**THE PROBLEM:** Retype only what runs from the beginning of the data through the line with "scene.render.fps = FPS"; please omit the pictures and keep every line exact.
#### MATERIAL ####
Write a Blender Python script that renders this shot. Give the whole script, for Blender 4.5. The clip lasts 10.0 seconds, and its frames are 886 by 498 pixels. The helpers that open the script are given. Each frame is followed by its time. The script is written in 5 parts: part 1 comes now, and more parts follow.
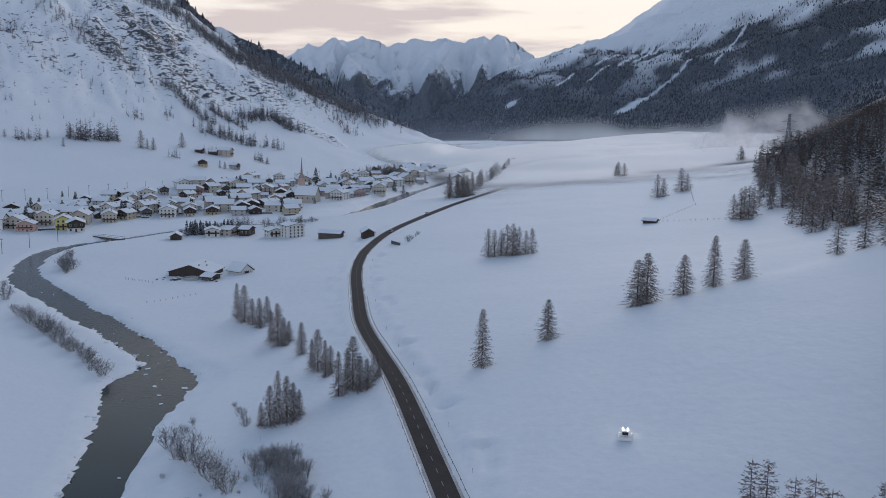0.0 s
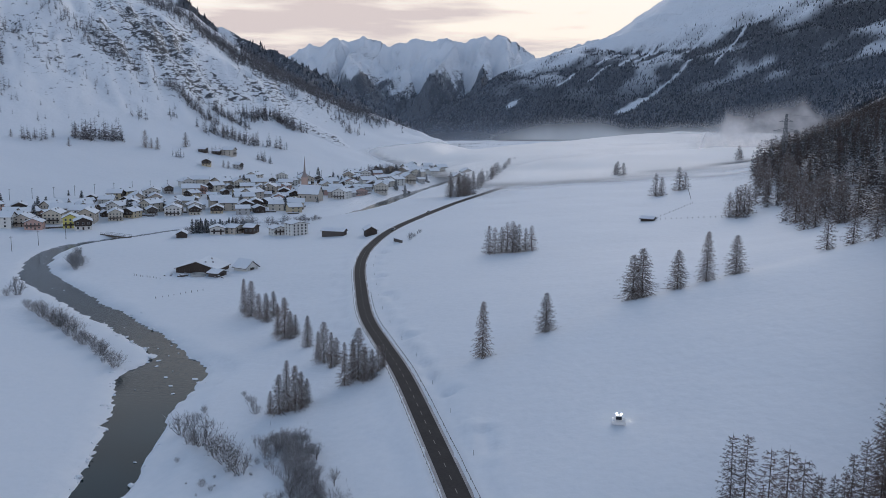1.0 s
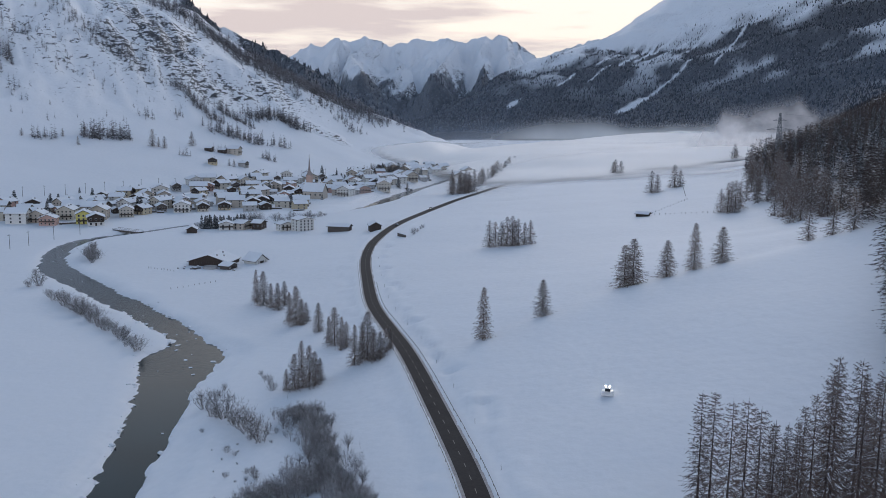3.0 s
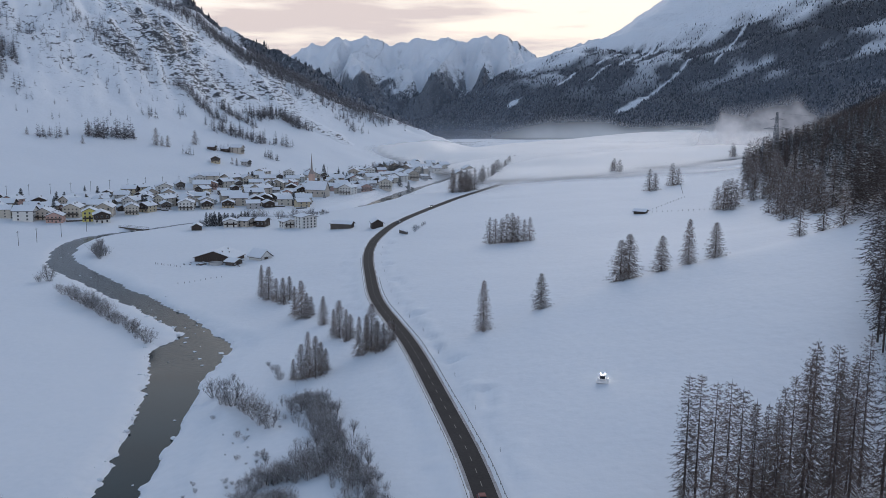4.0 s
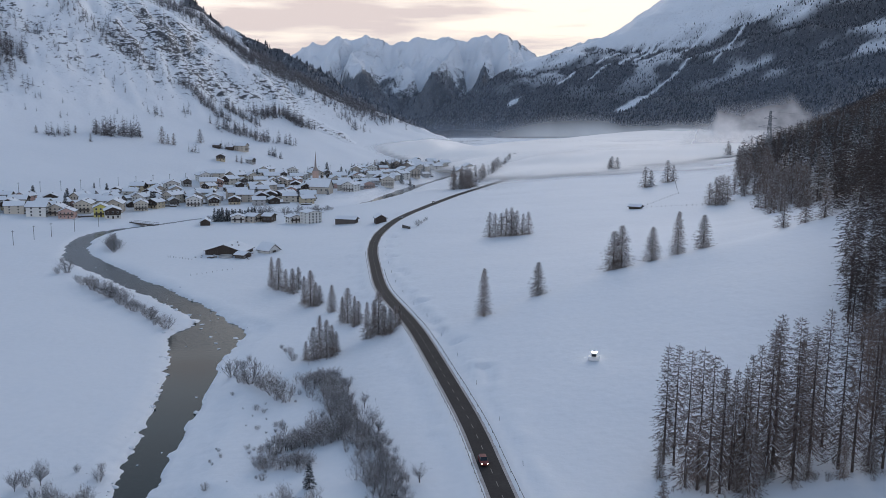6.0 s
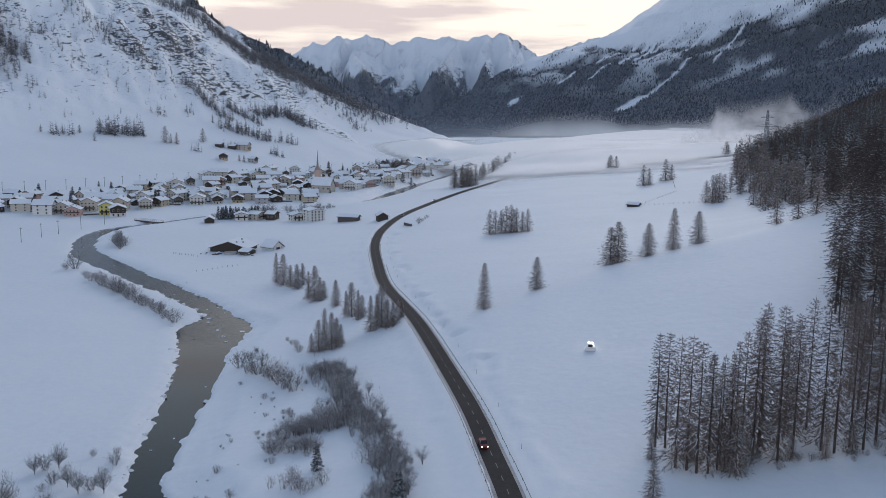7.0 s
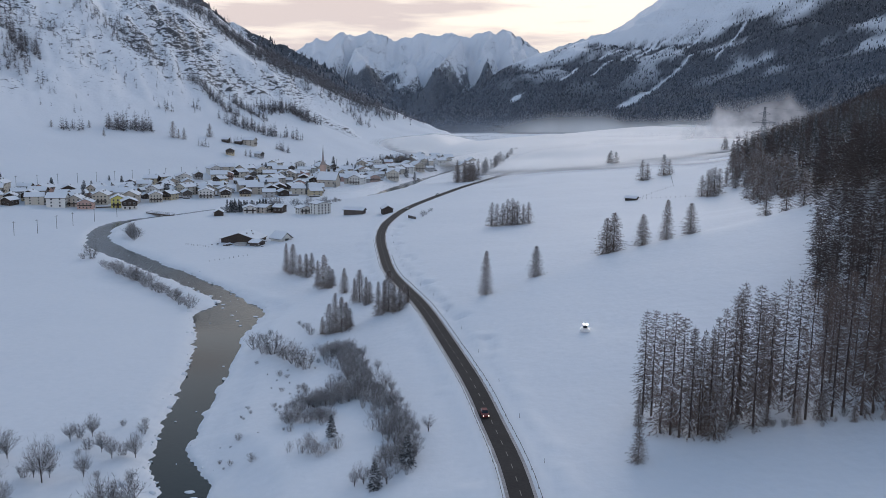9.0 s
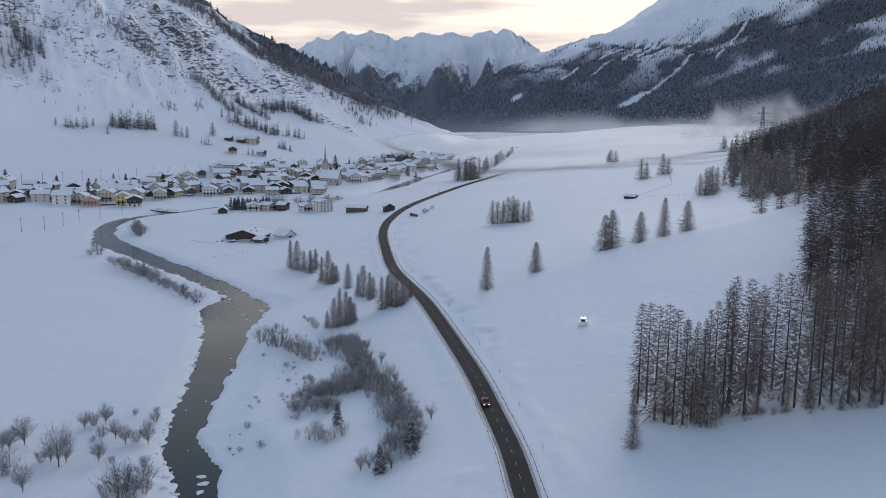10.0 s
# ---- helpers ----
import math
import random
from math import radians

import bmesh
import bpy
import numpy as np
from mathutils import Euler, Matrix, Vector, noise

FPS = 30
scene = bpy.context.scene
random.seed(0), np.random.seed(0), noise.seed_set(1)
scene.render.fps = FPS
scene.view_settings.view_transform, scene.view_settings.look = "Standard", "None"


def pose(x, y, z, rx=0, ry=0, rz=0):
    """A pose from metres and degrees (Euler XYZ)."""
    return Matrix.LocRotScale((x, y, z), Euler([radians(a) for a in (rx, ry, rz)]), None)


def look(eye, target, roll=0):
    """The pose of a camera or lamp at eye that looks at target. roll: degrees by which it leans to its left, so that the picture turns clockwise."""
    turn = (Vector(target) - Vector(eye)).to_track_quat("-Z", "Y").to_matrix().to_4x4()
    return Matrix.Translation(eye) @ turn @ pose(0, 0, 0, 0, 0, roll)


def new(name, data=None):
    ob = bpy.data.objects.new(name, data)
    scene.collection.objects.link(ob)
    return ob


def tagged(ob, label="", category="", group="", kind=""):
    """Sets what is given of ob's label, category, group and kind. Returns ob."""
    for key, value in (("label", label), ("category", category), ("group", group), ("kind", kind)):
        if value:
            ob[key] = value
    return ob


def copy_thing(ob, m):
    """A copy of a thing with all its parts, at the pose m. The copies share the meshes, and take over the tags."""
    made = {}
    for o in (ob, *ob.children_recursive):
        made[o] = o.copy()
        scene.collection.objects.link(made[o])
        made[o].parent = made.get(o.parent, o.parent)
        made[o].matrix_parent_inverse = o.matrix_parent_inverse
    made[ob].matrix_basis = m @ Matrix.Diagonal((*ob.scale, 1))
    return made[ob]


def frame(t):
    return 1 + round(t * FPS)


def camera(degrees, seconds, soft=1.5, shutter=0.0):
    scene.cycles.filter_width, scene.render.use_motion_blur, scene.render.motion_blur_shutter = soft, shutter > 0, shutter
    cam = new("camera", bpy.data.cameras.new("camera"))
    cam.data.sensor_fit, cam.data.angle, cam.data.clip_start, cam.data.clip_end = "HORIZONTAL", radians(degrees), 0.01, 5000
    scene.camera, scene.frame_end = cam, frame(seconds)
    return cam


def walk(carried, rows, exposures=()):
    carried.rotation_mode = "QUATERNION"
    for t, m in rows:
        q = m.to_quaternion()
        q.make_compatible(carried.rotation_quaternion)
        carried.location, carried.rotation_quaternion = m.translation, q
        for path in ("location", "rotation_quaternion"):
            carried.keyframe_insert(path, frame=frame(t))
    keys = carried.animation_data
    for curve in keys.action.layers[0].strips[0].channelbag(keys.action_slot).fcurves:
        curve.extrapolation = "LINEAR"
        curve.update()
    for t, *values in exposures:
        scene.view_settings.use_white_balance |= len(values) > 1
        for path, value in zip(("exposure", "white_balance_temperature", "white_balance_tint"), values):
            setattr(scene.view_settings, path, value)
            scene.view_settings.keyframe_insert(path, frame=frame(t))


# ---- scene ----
####
**RESULT FOR THIS EXERCISE:**
Write a Blender Python script that renders this shot. Give the whole script, for Blender 4.5. The clip lasts 10.0 seconds, and its frames are 886 by 498 pixels. The helpers that open the script are given. Each frame is followed by its time. The script is written in 5 parts: part 1 comes now, and more parts follow.
0.0 s
1.0 s
3.0 s
4.0 s
6.0 s
7.0 s
9.0 s
10.0 s
# ---- helpers ----
import math
import random
from math import radians

import bmesh
import bpy
import numpy as np
from mathutils import Euler, Matrix, Vector, noise

FPS = 30
scene = bpy.context.scene
random.seed(0), np.random.seed(0), noise.seed_set(1)
scene.render.fps = FPS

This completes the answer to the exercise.